El símbolo del falo es un objeto alargado, cilíndrico, básicamente, como un falo. Y en estas fotos, encontramos no uno, sino cuatro falos. Los contamos: 1) el puro que sostienen en la boca; 2) el cuchillo o la espada para sabrage –sí, ahora hay una especial para la hazaña–; 3) la botella de champagne; 4) el falo del portador que tiene manos y boca ocupadas. Yo creo que una ración de falo multiplicada por cuatro en una sola imagen –y espero que estemos de acuerdo– es mucho falo. Demasiado falo. Casi que no apetece mirar mucho esas fotos y vídeos pero, claro, tienen el magnetismo hipnótico del poder. Precisamente, de eso va la cosa: "Soy un hombre, tengo falo y pasta y me compro relojes, puros y botellas caras, ¡tengo poder!, míralo bien, porque ahora… Ahora me voy a correr".

Toda la hombría y la masculinidad –o, supongo, lo que crean que eso es– explotan violentamente con gran estruendo y gran chorro, con una eyaculación extraordinaria y burbujeante, mucho mayor de lo que en realidad es la suya, porque aquí han venido a aparentar. A lucir todo su poder, a derramar un champagne caro –inevitablemente y necesariamente, puesto que podrían quedar pequeños cristales en los primeros sorbos– y a enseñarlo al mundo vía Instagram.

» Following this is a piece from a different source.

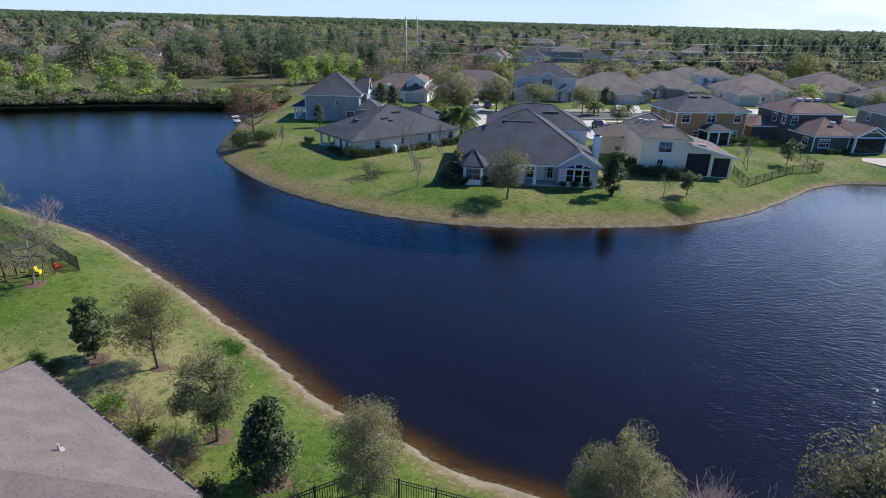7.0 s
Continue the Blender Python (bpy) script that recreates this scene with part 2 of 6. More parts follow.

Me parece que no han cambiado tanto las cosas desde que enviudó Barbe-Nicole Ponsardin (1777–1866), más conocida como Veuve Clicquot, quedándose, a los 27 años, con la pequeña empresa de champagne de su marido –amiga, lo tuyo sí que fue un buen negocio–. Ella convirtió aquello en un imperio pero, a lo que yo iba, es que se dice que aquellos húsares habían recalado alguna vez en sus viñedos y la joven Madame Clicquot iba a verlos cada mañana y les llevaba su champagne para desayunar, –y esto es algo que haría a Amélie Nothomb la persona más feliz del universo–. Ellos, para impresionarla, procedían a hacer lo que venimos contando, y no sabemos si a la viuda aquello le hizo alguna gracia alguna vez o pensó "vaya fantochada, a la próxima les traigo orines".